Everything in the data should be repeated exactly, save for the images.

Collected data =
↓↓↓

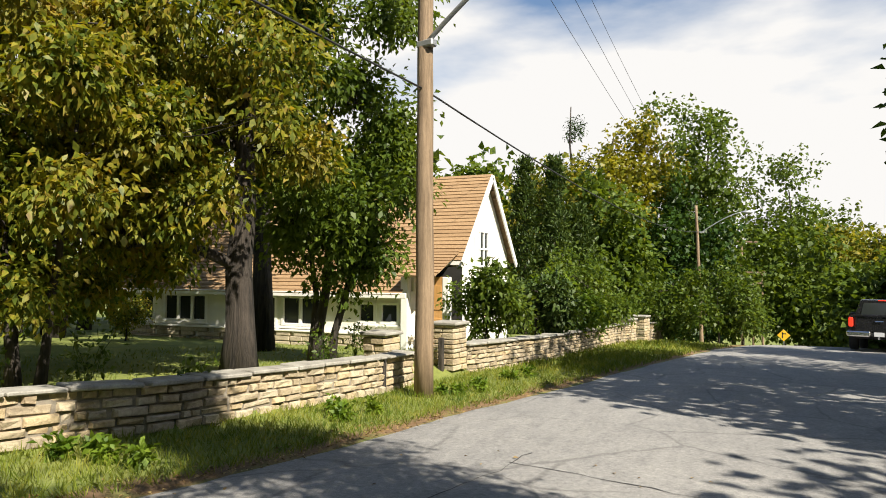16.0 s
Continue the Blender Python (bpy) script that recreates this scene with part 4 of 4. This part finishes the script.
def pickup(x, y, turn):
    """A black crew-cab pickup, nose along +y, rear at y = -2.9."""
    z = float(road_z(y)) + 0.05
    slope = math.degrees(math.atan2(float(road_z(y + 2)) - float(road_z(y - 2)), 4))
    root = new("pickup_truck")
    root.matrix_world = pose(x, y, z) @ pose(0, 0, 0, 0, 0, turn) @ pose(0, 0, 0, slope)
    tagged(root, "black crew-cab pickup truck with chrome rear bumper on the road", "truck")
    loft([ring(-2.85, 0.97, 0.96, 0.62, 1.30), ring(-1.0, 0.99, 0.97, 0.55, 1.30)], "bed", M["black_paint"], root)
    loft([ring(-0.98, 0.99, 0.97, 0.5, 1.24), ring(1.0, 1.0, 0.97, 0.48, 1.24), ring(1.5, 1.0, 0.96, 0.48, 1.2), ring(2.75, 0.97, 0.9, 0.5, 1.12), ring(2.95, 0.9, 0.8, 0.55, 1.0)], "body", M["black_paint"], root)
    loft([ring(-0.95, 0.93, 0.72, 1.22, 1.90, 0.06), ring(-0.75, 0.95, 0.76, 1.22, 1.95, 0.06), ring(0.7, 0.95, 0.76, 1.22, 1.96, 0.06), ring(1.45, 0.93, 0.72, 1.2, 1.28, 0.03)], "cab", M["black_paint"], root)
    b = Build()
    b.add([(-0.72, -0.965, 1.32), (0.72, -0.965, 1.32), (0.62, -0.955, 1.80), (-0.62, -0.955, 1.80)], [(0, 1, 2, 3)])
    b.make("rear_window", M["glass"], root)
    for s in (-1, 1):
        b = Build()
        b.add([(s * 0.945, -0.7, 1.33), (s * 0.955, 0.9, 1.33), (s * 0.80, 0.55, 1.82), (s * 0.80, -0.62, 1.82)], [(0, 1, 2, 3)])
        b.make("side_window", M["glass"], root)
    b = Build()
    b.box((0, -2.87, 0.97), (1.50, 0.05, 0.60), 0, 0.02)
    b.box((0, -2.90, 1.25), (1.44, 0.05, 0.07), 0, 0.015)
    b.make("tailgate", M["black_paint"], root)
    b = Build()
    b.tube([(-0.13, -2.905, 1.06), (0.13, -2.905, 1.06)], (0.03, 0.03), 8)
    b.make("badge", M["chrome"], root)
    for s in (-1, 1):
        b = Build()
        b.box((s * 0.87, -2.86, 1.02), (0.15, 0.08, 0.34), 0, 0.03)
        b.make("tail_lamp", M["red_lit"], root)
        b = Build()
        b.box((s * 0.63, -2.98, 0.60), (0.74, 0.16, 0.19), 0, 0.04)
        b.make("chrome_bumper", M["chrome"], root)
        b = Build()
        b.box((s * 1.13, 0.95, 1.34), (0.24, 0.10, 0.26), 0, 0.04)
        b.box((s * 1.0, 0.97, 1.26), (0.16, 0.05, 0.05), 0, 0.01)
        b.make("mirror", M["black_paint"], root)
        b = Build()
        b.box((s * 0.96, 0.3, 0.42), (0.16, 2.3, 0.06), 0, 0.02)
        b.make("running_board", M["rubber"], root)
        for yy in (-1.85, 1.85):
            wheel(root, s * 0.86, yy, 0.40, 0.40, 0.27, s)
    b = Build()
    b.box((0, -2.93, 0.58), (0.5, 0.14, 0.14), 0, 0.02)
    b.make("bumper_step", M["rubber"], root)
    b = Build()
    b.box((0, -3.005, 0.6), (0.31, 0.02, 0.15), 0, 0.005)
    b.make("plate", M["plate"], root)
    b = Build()
    b.tube([(0, -2.9, 0.44), (0, -3.1, 0.44), (0, -3.12, 0.5)], (0.035, 0.035, 0.03), 8)
    b.make("tow_hitch", M["chrome"], root)
    b = Build()
    b.box((0, -0.94, 1.90), (0.3, 0.05, 0.04), 0, 0.01)
    b.make("brake_lamp", M["red_lit"], root)
    b = Build()
    b.box((0, -0.2, 0.5), (1.5, 4.6, 0.16), 0, 0.03)
    b.make("chassis", M["rubber"], root)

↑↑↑

Complete answer =
16.0 s
Continue the Blender Python (bpy) script that recreates this scene with part 4 of 4. This part finishes the script.
def pickup(x, y, turn):
    """A black crew-cab pickup, nose along +y, rear at y = -2.9."""
    z = float(road_z(y)) + 0.05
    slope = math.degrees(math.atan2(float(road_z(y + 2)) - float(road_z(y - 2)), 4))
    root = new("pickup_truck")
    root.matrix_world = pose(x, y, z) @ pose(0, 0, 0, 0, 0, turn) @ pose(0, 0, 0, slope)
    tagged(root, "black crew-cab pickup truck with chrome rear bumper on the road", "truck")
    loft([ring(-2.85, 0.97, 0.96, 0.62, 1.30), ring(-1.0, 0.99, 0.97, 0.55, 1.30)], "bed", M["black_paint"], root)
    loft([ring(-0.98, 0.99, 0.97, 0.5, 1.24), ring(1.0, 1.0, 0.97, 0.48, 1.24), ring(1.5, 1.0, 0.96, 0.48, 1.2), ring(2.75, 0.97, 0.9, 0.5, 1.12), ring(2.95, 0.9, 0.8, 0.55, 1.0)], "body", M["black_paint"], root)
    loft([ring(-0.95, 0.93, 0.72, 1.22, 1.90, 0.06), ring(-0.75, 0.95, 0.76, 1.22, 1.95, 0.06), ring(0.7, 0.95, 0.76, 1.22, 1.96, 0.06), ring(1.45, 0.93, 0.72, 1.2, 1.28, 0.03)], "cab", M["black_paint"], root)
    b = Build()
    b.add([(-0.72, -0.965, 1.32), (0.72, -0.965, 1.32), (0.62, -0.955, 1.80), (-0.62, -0.955, 1.80)], [(0, 1, 2, 3)])
    b.make("rear_window", M["glass"], root)
    for s in (-1, 1):
        b = Build()
        b.add([(s * 0.945, -0.7, 1.33), (s * 0.955, 0.9, 1.33), (s * 0.80, 0.55, 1.82), (s * 0.80, -0.62, 1.82)], [(0, 1, 2, 3)])
        b.make("side_window", M["glass"], root)
    b = Build()
    b.box((0, -2.87, 0.97), (1.50, 0.05, 0.60), 0, 0.02)
    b.box((0, -2.90, 1.25), (1.44, 0.05, 0.07), 0, 0.015)
    b.make("tailgate", M["black_paint"], root)
    b = Build()
    b.tube([(-0.13, -2.905, 1.06), (0.13, -2.905, 1.06)], (0.03, 0.03), 8)
    b.make("badge", M["chrome"], root)
    for s in (-1, 1):
        b = Build()
        b.box((s * 0.87, -2.86, 1.02), (0.15, 0.08, 0.34), 0, 0.03)
        b.make("tail_lamp", M["red_lit"], root)
        b = Build()
        b.box((s * 0.63, -2.98, 0.60), (0.74, 0.16, 0.19), 0, 0.04)
        b.make("chrome_bumper", M["chrome"], root)
        b = Build()
        b.box((s * 1.13, 0.95, 1.34), (0.24, 0.10, 0.26), 0, 0.04)
        b.box((s * 1.0, 0.97, 1.26), (0.16, 0.05, 0.05), 0, 0.01)
        b.make("mirror", M["black_paint"], root)
        b = Build()
        b.box((s * 0.96, 0.3, 0.42), (0.16, 2.3, 0.06), 0, 0.02)
        b.make("running_board", M["rubber"], root)
        for yy in (-1.85, 1.85):
            wheel(root, s * 0.86, yy, 0.40, 0.40, 0.27, s)
    b = Build()
    b.box((0, -2.93, 0.58), (0.5, 0.14, 0.14), 0, 0.02)
    b.make("bumper_step", M["rubber"], root)
    b = Build()
    b.box((0, -3.005, 0.6), (0.31, 0.02, 0.15), 0, 0.005)
    b.make("plate", M["plate"], root)
    b = Build()
    b.tube([(0, -2.9, 0.44), (0, -3.1, 0.44), (0, -3.12, 0.5)], (0.035, 0.035, 0.03), 8)
    b.make("tow_hitch", M["chrome"], root)
    b = Build()
    b.box((0, -0.94, 1.90), (0.3, 0.05, 0.04), 0, 0.01)
    b.make("brake_lamp", M["red_lit"], root)
    b = Build()
    b.box((0, -0.2, 0.5), (1.5, 4.6, 0.16), 0, 0.03)
    b.make("chassis", M["rubber"], root)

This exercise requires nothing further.